Hay una alianza invisible y poderosa entre Estela, Yany —la perra callejera que adopta y que quiebra el relato— y la niña. Las tres valen como las marginadas del “gran relato del éxito” en el que viven los padres. El perro, desde la cultura clásica, ha sido relacionado con lo más bajo de la sociedad; los niños son considerados como seres profundamente dependientes, y las “nanas” son quizás las figuras más vulnerables a nivel social.
—El quiltro, porque no es cualquier perro, forma parte de nuestra identidad nacional. Simboliza la mezcla, pero también cierta libertad, la negación de una domesticidad, la calle como casa. Refleja fragilidad, pero a ratos también la potencia de establecer alianzas inesperadas. Alianzas libres, no de dominación. Los quiltros son animales nobles, pero también impuros, y por eso son excluidos, mal vistos.
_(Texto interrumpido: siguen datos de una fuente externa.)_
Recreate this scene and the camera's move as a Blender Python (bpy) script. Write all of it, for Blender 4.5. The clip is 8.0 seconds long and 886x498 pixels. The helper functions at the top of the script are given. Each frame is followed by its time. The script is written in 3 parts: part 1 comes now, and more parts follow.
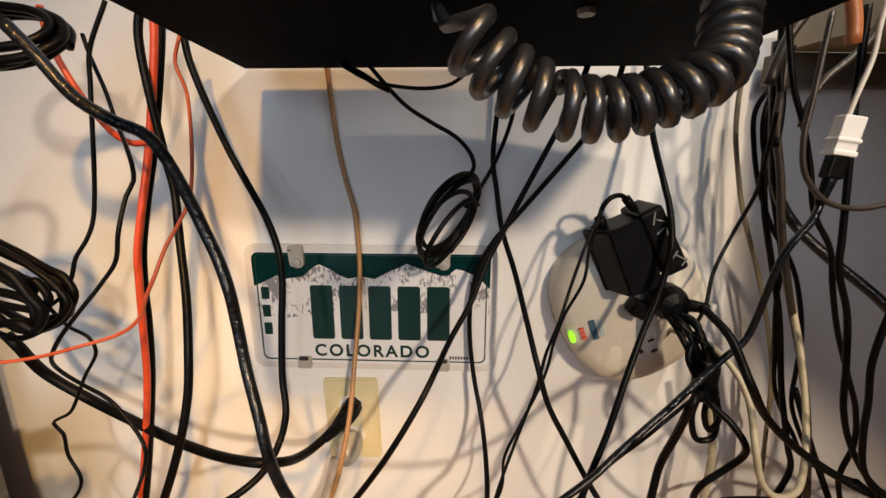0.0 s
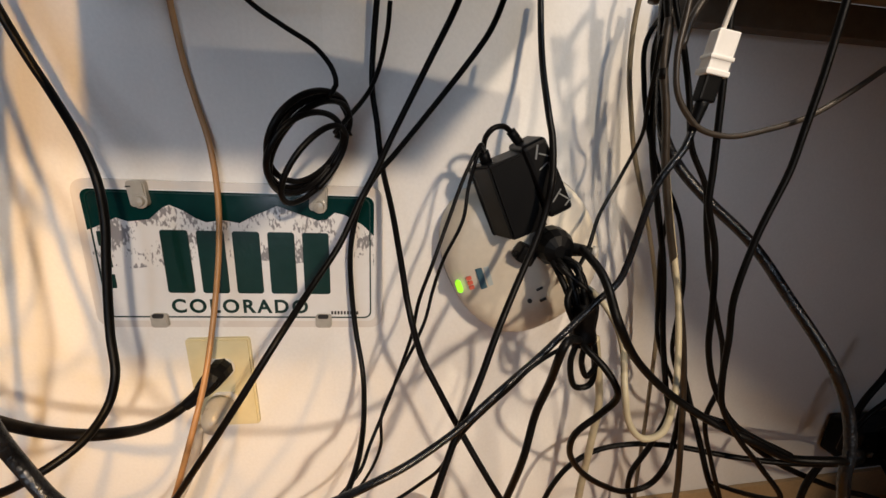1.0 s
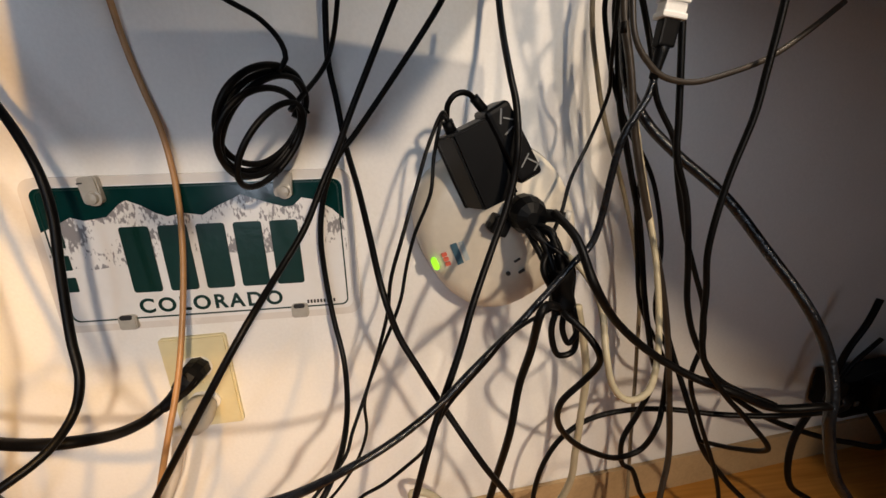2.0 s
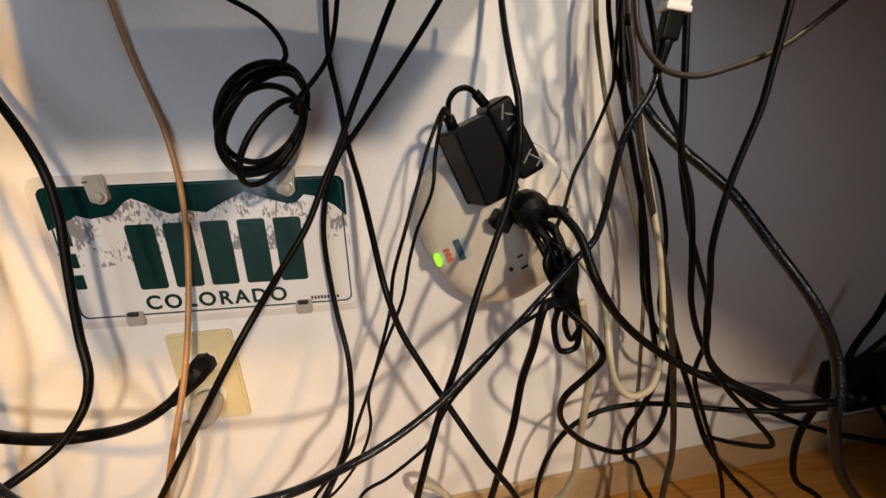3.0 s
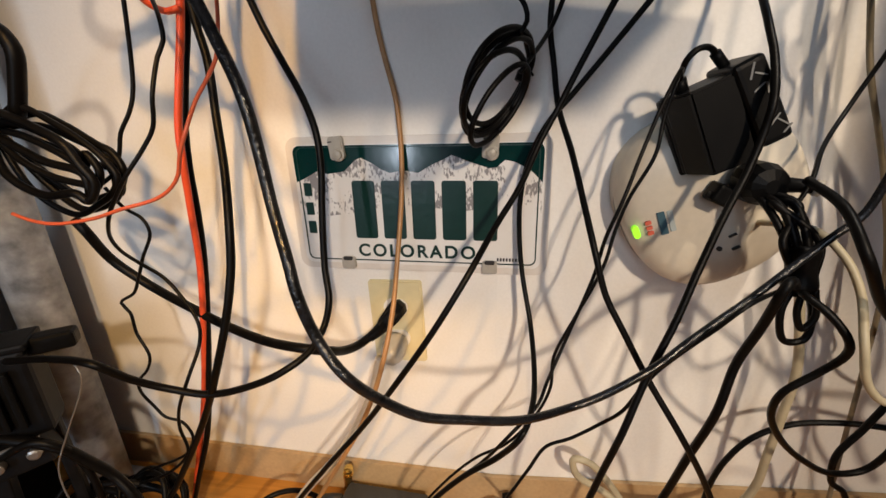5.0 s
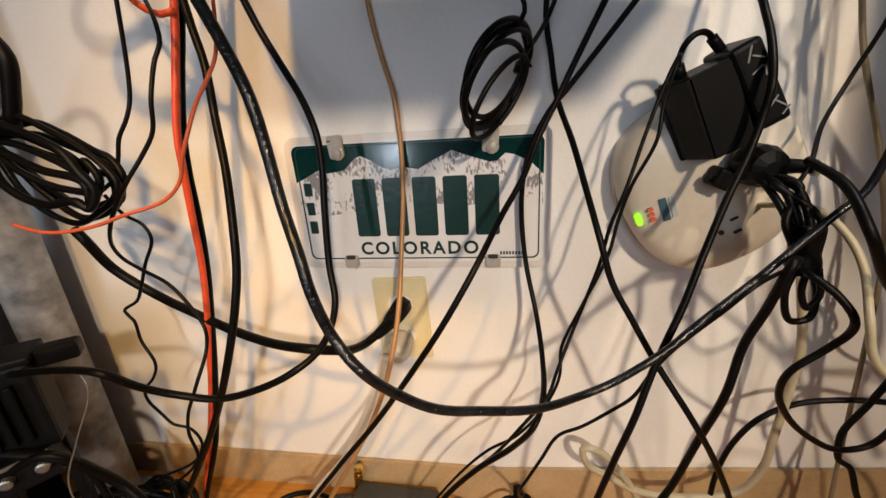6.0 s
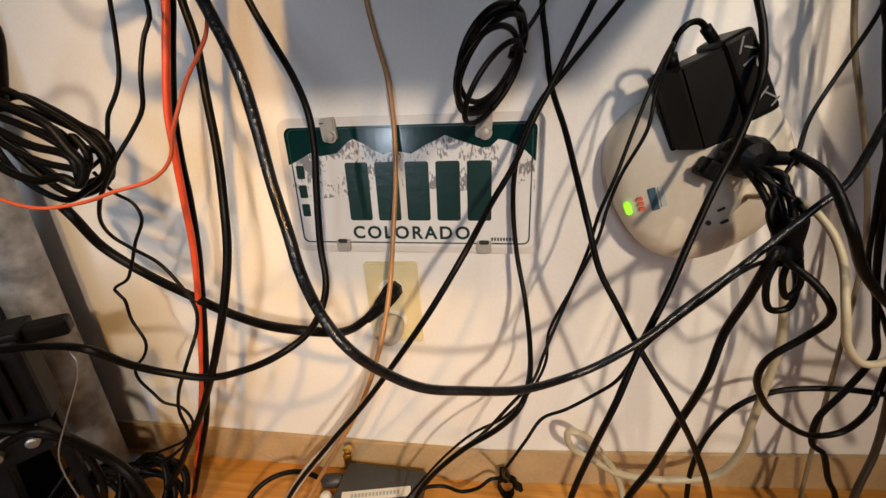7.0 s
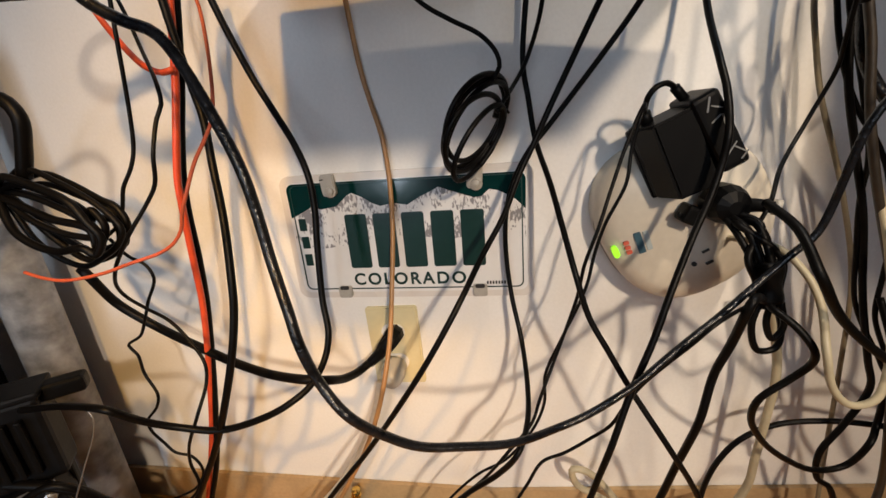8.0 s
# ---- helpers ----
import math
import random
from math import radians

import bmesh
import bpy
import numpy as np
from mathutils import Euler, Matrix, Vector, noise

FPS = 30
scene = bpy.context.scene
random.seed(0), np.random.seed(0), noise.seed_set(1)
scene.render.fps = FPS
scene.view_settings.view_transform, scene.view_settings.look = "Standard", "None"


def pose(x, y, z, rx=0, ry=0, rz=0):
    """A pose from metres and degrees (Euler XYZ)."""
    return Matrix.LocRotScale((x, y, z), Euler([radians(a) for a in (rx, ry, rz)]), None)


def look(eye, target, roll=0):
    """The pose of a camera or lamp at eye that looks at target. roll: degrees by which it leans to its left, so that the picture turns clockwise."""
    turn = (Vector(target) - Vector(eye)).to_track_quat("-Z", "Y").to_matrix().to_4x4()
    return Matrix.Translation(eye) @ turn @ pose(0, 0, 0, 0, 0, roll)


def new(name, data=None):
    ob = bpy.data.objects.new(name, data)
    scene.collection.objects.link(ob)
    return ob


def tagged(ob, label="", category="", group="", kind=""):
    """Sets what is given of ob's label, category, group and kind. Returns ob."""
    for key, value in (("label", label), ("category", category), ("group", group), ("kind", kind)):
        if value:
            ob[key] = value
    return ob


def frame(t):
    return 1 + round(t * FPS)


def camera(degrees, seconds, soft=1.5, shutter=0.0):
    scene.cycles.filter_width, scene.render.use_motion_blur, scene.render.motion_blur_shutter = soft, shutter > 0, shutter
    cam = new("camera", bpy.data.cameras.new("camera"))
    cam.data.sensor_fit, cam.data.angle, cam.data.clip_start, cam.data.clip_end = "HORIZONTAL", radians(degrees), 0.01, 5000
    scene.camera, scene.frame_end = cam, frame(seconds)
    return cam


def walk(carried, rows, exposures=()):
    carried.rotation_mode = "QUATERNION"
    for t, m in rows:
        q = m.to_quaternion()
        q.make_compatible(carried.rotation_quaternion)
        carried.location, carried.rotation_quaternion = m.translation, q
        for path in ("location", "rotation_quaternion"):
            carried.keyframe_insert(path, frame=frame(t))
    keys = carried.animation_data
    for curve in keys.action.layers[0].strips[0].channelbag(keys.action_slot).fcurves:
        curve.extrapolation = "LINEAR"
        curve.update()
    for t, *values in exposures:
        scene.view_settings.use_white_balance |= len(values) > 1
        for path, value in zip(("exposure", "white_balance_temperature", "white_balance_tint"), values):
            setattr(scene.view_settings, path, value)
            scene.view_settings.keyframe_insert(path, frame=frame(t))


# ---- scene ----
cam = camera(95.7, 8.0)
PATH = [
    (0, (0.11, -0.479, 0.658), (0.032, 1.47, 0.217), 0.1),
    (0.3, (0.116, -0.475, 0.654), (0.227, 1.466, 0.186), 1.9),
    (0.5, (0.142, -0.464, 0.651), (0.225, 1.466, 0.132), 3.4),
    (0.8, (0.163, -0.448, 0.622), (0.339, 1.456, 0.036), 4.2),
    (1, (0.185, -0.443, 0.615), (0.368, 1.469, 0.056), 2.6),
    (1.5, (0.209, -0.436, 0.6), (0.457, 1.455, -0.004), 0.6),
    (1.7, (0.207, -0.437, 0.596), (0.45, 1.46, 0.01), -0.2),
    (2.8, (0.201, -0.445, 0.597), (0.414, 1.444, -0.025), -2.1),
    (3, (0.207, -0.439, 0.599), (0.405, 1.451, -0.026), -1.7),
    (3.5, (0.211, -0.438, 0.602), (0.411, 1.446, -0.041), -1.4),
    (4, (0.179, -0.449, 0.6), (0.141, 1.469, 0.035), -1.9),
    (4.2, (0.142, -0.458, 0.6), (-0.009, 1.434, -0.031), -1.6),
    (4.5, (0.127, -0.46, 0.582), (-0.148, 1.419, -0.044), -1.4),
    (4.7, (0.121, -0.464, 0.58), (-0.206, 1.404, -0.057), -1.3),
    (5.8, (0.11, -0.466, 0.572), (-0.197, 1.399, -0.081), -3.1),
    (6, (0.106, -0.468, 0.575), (-0.202, 1.397, -0.079), -3.7),
    (6.5, (0.105, -0.468, 0.571), (-0.184, 1.389, -0.112), -3.1),
    (7, (0.11, -0.472, 0.572), (-0.17, 1.377, -0.136), -2.3),
    (7.5, (0.111, -0.473, 0.573), (-0.171, 1.384, -0.115), -2.7),
    (8, (0.126, -0.477, 0.608), (-0.19, 1.4, -0.008), -4.7),
]
walk(cam, [(t, look(eye, target, roll)) for t, eye, target, roll in PATH])

# ---- world, lights ----
world = bpy.data.worlds.new("room_air")
scene.world = world
world.use_nodes = True
world.node_tree.nodes["Background"].inputs[0].default_value = (0.50, 0.66, 1.0, 1)
world.node_tree.nodes["Background"].inputs[1].default_value = 0.22


def area_light(name, eye, target, size, watts, colour):
    data = bpy.data.lights.new(name, "AREA")
    data.shape, data.size, data.energy, data.color = "DISK", size, watts, colour
    ob = new(name, data)
    ob.matrix_world = look(eye, target)
    return ob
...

Así que tenía que haber un quiltro, porque abre la posibilidad de la ternura, es una compañía sin preguntas y hace que Estela baje la guardia. Porque querer implica volverse vulnerable. En cuanto a la niña, ella también anhela esa compañía y algún tipo de alianza significativa, pero en su caso no alcanza a configurarse como alianza, diría yo. Nunca deja de ser la hija de los patrones, la niña que, con su muerte, marca el final de una genealogía familiar. El final de la familia.